10/08/2005

U.S. Finalizes Food Bioterrorism Rule

U.S. Finalizes Food Bioterrorism Rule

By David Francis
Global Security Newswire

WASHINGTON — The U.S. Food and Drug Administration this week finalized a rule developed after the 2001 terrorist attacks to protect the food supply against bioterrorism (see GSN, June 29).

The final rule requires all domestic and foreign facilities that pack, store, manufacture or process food in the United States to register with the agency. There are no significant changes between the final rule and the interim draft rule issued in 2003, according to the agency.

“This rule is one of our critical tools for safeguarding the American food supply,” acting FDA Commissioner Andrew von Eschenbach said in a statement. “By finalizing this rule, we now have another important safeguard in our ongoing efforts to make sure that human and animal foods are protected from a deliberate or accidental act of contamination.”

The rule covers facilities that deal with meat, poultry, processed eggs, animal feed, dietary supplements, beverages and food additives. So far, more than 260,000 domestic and foreign facilities have registered with the agency.

The agency said that the final rule would help it to quickly trace contaminated food back to any facility it passed through. This would allow FDA officials to determine if other food from the facility had been tainted.

This is the third FDA food bioterrorism rule drafted after the September 2001 terrorist attacks to be finalized. A rule allowing the agency to detain food for 30 days if it has credible evidence that the food poses a risk was finalized in June 2004. In December of last year, the agency finalized a rule requiring companies to retain records of food origins and destinations for six months to two years, depending on a product’s shelf life. The agency has yet to finalize a rule requiring prior notice for imported food shipments.

Former Health and Human Services Secretary Tommy Thompson said last year that he was surprised that terrorists have not yet attempted to contaminate the supply (see GSN, Dec. 6, 2004).

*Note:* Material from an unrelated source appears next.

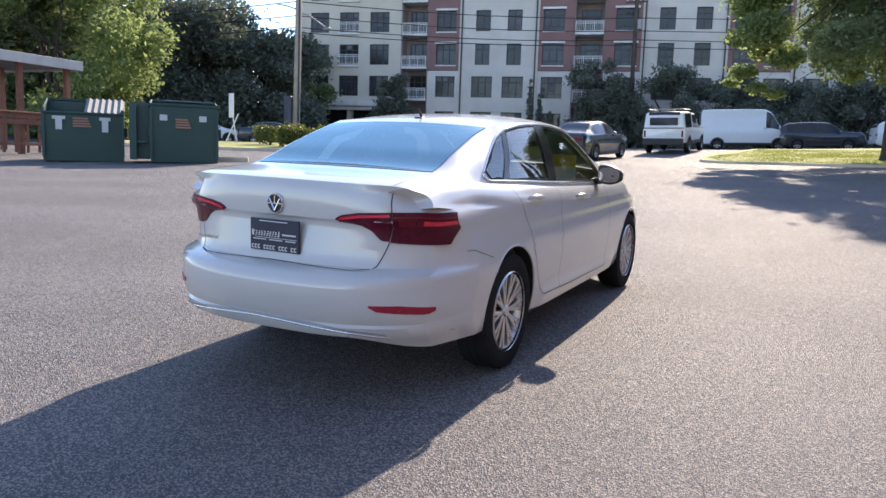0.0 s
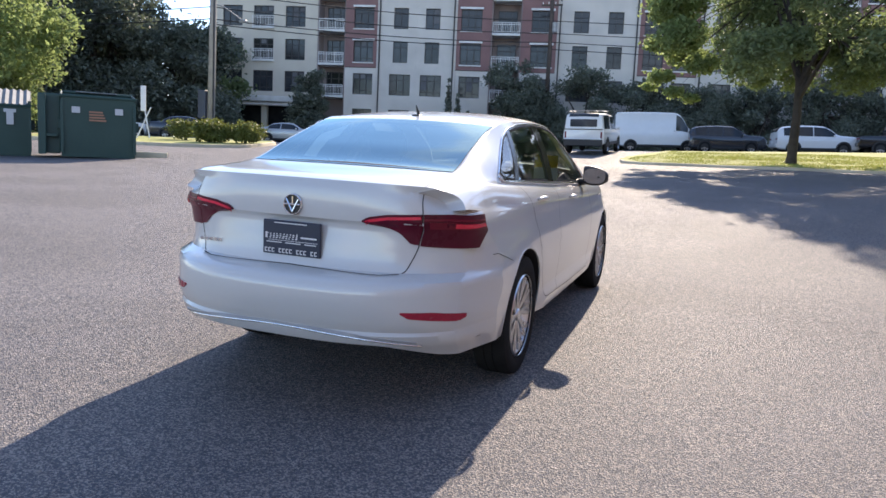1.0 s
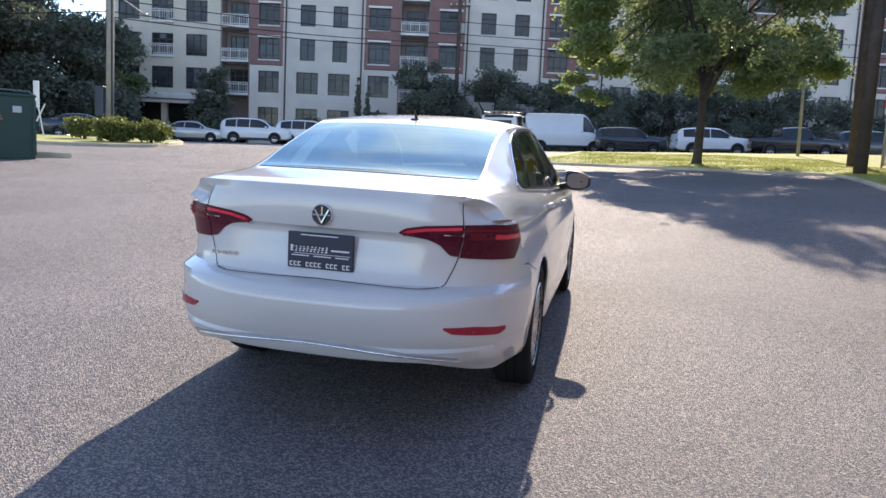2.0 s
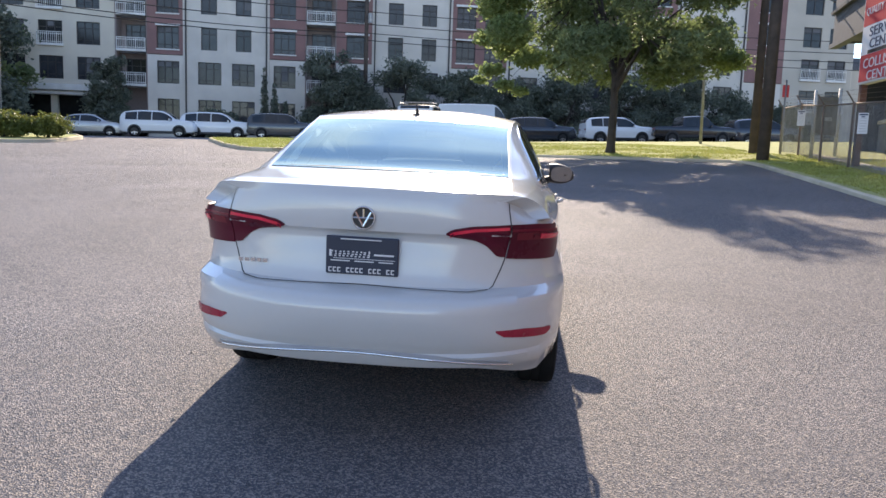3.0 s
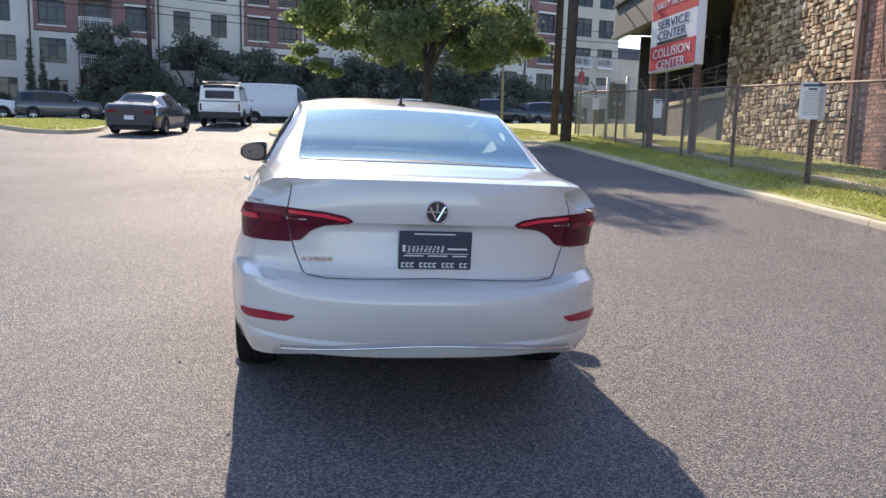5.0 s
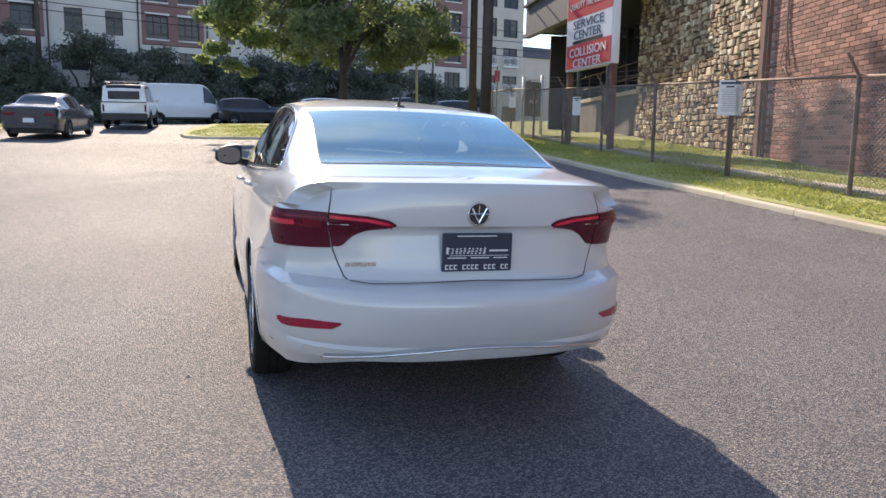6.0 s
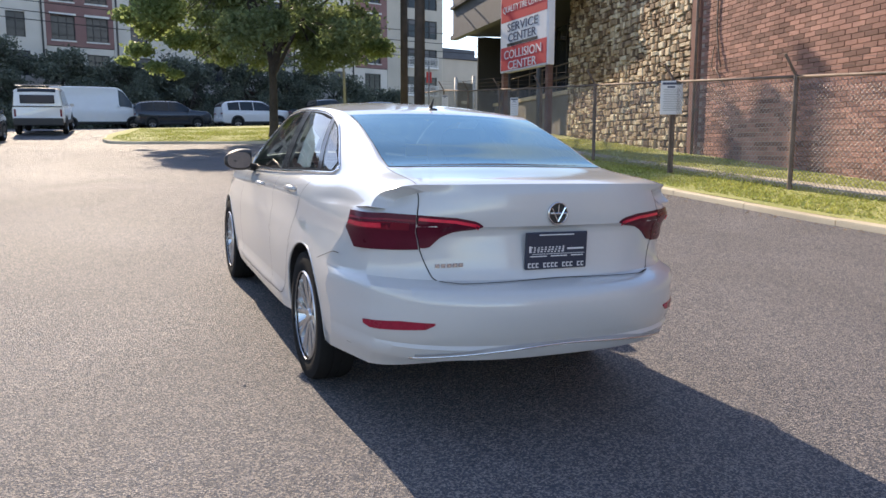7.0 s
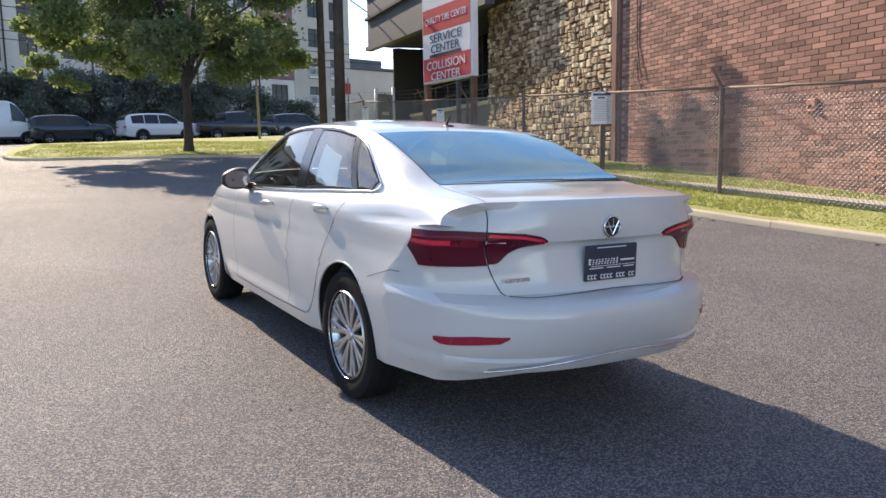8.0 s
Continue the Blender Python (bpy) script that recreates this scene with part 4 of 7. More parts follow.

The World Health Organization, in a 2002 report, said that while steps have been taken to prevent terrorist contamination of the food supply, food bioterrorism is perhaps a greater threat than a terrorist attack with a weapon of mass destruction.

“Food is also the most vulnerable to intentional contamination by debilitating or lethal agents,” the report said. “The diversity of sources of foods, including the global market, makes prevention difficult, if not impossible. At the same time, many developing countries lack basic food safety infrastructures and are vulnerable to deliberate acts of sabotage.”

Food bioterrorism has been used in the past, according to the World Health Organization. In 1984, a cult in the United States contaminated salad bars with salmonella, resulting in 751 illnesses. A disgruntled Texas laboratory worker in 1996 infected colleagues’ food with dysentery.